**PROBLEM TO SOLVE:**
Every line below that contains "script" is to be copied.

Dataset rows
-- Start --

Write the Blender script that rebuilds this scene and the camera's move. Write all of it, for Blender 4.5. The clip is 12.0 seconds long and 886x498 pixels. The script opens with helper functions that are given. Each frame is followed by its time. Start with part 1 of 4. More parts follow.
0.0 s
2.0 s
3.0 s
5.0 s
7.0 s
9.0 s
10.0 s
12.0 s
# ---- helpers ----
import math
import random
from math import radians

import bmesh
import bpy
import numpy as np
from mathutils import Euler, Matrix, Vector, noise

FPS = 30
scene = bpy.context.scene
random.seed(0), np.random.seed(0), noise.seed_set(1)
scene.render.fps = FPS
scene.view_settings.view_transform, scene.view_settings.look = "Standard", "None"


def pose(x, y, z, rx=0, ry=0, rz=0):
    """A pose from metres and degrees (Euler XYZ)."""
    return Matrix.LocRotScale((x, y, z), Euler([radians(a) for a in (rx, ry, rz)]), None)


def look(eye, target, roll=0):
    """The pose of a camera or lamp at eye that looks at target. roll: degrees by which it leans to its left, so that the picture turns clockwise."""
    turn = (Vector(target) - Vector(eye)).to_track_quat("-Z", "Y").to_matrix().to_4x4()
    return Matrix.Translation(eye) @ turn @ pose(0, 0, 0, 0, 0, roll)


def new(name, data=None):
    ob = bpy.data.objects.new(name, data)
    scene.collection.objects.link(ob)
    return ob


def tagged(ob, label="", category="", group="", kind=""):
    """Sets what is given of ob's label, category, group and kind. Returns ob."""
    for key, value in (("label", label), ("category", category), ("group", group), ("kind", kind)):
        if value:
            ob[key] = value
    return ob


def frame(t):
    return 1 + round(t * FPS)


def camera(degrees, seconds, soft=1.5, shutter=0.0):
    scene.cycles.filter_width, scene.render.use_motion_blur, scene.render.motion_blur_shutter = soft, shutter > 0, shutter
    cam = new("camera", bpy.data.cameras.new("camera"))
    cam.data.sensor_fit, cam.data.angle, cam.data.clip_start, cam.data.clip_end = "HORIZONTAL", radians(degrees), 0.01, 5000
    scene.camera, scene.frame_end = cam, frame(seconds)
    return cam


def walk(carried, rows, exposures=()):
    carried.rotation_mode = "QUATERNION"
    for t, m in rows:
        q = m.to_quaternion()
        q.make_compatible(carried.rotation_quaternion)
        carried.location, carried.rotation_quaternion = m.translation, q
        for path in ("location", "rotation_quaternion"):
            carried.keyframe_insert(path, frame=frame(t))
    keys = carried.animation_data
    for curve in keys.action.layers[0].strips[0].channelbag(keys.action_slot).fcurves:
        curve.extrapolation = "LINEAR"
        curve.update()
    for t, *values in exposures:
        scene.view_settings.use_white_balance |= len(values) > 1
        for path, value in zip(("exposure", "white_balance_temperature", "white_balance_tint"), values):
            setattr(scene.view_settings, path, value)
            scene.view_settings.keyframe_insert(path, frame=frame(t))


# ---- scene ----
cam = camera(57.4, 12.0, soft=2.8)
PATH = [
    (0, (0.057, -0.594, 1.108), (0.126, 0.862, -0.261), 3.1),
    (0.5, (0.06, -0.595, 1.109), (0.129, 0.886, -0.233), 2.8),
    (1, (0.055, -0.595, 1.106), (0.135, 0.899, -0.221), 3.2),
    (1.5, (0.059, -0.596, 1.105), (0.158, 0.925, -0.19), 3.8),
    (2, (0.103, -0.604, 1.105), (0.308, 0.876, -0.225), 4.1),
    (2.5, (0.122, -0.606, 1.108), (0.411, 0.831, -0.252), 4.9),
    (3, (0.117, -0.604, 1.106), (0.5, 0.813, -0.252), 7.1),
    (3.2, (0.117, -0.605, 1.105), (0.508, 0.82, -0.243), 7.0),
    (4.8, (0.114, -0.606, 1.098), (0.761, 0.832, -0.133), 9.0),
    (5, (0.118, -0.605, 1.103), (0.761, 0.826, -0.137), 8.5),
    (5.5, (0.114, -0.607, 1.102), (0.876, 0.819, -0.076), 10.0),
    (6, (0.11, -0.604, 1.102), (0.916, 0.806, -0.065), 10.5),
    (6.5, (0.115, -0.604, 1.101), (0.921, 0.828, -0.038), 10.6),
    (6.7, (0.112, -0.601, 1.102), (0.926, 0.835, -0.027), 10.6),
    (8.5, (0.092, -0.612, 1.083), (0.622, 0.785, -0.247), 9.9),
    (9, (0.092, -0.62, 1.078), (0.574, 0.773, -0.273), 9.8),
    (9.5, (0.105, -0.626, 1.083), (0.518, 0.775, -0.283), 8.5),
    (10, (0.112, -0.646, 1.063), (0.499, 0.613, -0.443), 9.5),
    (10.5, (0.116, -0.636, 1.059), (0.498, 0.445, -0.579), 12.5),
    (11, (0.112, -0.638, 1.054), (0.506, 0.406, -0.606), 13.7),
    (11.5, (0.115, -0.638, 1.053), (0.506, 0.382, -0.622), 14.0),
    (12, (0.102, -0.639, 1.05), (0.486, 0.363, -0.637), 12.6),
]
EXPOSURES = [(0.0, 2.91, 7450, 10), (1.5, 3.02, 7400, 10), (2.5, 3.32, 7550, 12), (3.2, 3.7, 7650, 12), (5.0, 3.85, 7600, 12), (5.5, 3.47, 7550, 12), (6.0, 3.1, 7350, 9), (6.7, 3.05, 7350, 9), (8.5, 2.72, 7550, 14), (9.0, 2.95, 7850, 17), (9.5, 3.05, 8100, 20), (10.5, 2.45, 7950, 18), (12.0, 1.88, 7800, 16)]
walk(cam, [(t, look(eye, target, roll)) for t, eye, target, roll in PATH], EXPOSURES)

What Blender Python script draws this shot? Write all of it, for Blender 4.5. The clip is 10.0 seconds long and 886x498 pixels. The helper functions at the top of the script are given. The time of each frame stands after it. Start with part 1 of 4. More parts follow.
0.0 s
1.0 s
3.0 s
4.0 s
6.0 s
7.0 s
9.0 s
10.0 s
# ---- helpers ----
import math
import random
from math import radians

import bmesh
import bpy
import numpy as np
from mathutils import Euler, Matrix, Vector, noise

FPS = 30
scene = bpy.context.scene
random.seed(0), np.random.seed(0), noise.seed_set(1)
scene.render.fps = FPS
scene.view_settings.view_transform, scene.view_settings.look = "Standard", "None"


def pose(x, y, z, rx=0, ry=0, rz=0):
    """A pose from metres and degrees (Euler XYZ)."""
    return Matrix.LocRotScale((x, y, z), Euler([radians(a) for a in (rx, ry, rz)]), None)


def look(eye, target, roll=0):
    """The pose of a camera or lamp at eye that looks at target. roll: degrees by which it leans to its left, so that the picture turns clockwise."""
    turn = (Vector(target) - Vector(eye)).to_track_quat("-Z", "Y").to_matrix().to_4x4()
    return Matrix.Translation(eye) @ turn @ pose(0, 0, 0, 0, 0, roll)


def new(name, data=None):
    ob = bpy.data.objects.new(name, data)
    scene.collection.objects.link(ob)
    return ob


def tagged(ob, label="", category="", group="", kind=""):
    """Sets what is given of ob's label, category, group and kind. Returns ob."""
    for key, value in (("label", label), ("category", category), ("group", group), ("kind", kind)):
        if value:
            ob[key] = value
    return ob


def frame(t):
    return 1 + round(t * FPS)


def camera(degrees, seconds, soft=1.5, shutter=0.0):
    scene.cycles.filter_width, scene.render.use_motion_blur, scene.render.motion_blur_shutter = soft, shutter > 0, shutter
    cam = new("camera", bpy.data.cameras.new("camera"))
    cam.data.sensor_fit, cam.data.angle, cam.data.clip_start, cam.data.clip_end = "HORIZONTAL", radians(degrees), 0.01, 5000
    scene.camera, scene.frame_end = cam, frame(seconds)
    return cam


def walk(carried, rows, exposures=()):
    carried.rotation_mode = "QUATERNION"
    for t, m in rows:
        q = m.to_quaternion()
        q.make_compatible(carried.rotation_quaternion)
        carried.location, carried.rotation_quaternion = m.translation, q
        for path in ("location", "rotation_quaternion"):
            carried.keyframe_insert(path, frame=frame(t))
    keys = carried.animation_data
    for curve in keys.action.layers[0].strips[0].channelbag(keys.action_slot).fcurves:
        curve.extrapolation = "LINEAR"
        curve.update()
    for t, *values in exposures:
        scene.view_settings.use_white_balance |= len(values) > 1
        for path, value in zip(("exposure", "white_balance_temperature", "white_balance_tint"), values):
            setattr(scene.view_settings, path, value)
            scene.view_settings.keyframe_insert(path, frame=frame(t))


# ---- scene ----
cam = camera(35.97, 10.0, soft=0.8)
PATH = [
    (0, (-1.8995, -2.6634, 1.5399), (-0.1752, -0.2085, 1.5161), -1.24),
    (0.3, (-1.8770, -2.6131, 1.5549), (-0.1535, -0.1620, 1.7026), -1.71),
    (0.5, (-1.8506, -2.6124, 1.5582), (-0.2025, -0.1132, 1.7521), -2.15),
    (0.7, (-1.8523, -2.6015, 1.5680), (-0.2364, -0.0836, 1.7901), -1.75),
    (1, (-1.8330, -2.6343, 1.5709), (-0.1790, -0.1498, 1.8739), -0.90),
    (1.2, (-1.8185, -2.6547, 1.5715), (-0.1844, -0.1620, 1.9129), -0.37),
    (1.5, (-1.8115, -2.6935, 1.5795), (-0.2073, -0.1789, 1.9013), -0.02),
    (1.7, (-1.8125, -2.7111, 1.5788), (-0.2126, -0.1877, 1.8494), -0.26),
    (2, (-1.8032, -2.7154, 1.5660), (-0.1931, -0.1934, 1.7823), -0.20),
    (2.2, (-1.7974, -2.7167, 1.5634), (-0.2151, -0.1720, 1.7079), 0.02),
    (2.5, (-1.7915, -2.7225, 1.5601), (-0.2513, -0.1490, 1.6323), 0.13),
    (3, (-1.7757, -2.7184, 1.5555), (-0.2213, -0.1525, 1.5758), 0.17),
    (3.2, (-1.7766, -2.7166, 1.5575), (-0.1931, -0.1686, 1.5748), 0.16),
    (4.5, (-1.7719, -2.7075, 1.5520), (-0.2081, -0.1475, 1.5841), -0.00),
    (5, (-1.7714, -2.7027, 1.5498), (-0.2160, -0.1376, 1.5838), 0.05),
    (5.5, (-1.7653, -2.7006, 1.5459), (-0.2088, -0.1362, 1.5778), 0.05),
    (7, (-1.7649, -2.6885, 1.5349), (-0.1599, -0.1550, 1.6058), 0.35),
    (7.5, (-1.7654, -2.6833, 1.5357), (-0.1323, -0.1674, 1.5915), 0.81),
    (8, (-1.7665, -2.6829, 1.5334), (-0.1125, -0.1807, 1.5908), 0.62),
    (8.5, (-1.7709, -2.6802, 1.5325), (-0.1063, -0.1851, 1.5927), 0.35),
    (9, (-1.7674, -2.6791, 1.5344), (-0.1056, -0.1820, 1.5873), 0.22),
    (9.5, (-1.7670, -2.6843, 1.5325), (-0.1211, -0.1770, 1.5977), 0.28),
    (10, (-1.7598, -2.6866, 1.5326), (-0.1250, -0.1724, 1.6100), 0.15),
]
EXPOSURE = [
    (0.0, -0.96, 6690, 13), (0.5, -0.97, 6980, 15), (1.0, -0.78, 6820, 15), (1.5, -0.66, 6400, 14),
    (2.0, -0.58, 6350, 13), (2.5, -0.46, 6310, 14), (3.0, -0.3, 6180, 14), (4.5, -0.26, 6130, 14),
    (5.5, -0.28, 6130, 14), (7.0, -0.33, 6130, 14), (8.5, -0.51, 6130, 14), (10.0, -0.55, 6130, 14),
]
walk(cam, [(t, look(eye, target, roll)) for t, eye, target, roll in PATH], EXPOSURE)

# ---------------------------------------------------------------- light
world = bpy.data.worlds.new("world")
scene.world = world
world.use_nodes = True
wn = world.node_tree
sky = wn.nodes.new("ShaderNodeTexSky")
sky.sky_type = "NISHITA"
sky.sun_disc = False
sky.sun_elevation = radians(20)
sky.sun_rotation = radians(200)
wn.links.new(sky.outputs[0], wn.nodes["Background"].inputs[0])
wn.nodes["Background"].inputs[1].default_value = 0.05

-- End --

**SOLUTION:**
Write the Blender script that rebuilds this scene and the camera's move. Write all of it, for Blender 4.5. The clip is 12.0 seconds long and 886x498 pixels. The script opens with helper functions that are given. Each frame is followed by its time. Start with part 1 of 4. More parts follow.
What Blender Python script draws this shot? Write all of it, for Blender 4.5. The clip is 10.0 seconds long and 886x498 pixels. The helper functions at the top of the script are given. The time of each frame stands after it. Start with part 1 of 4. More parts follow.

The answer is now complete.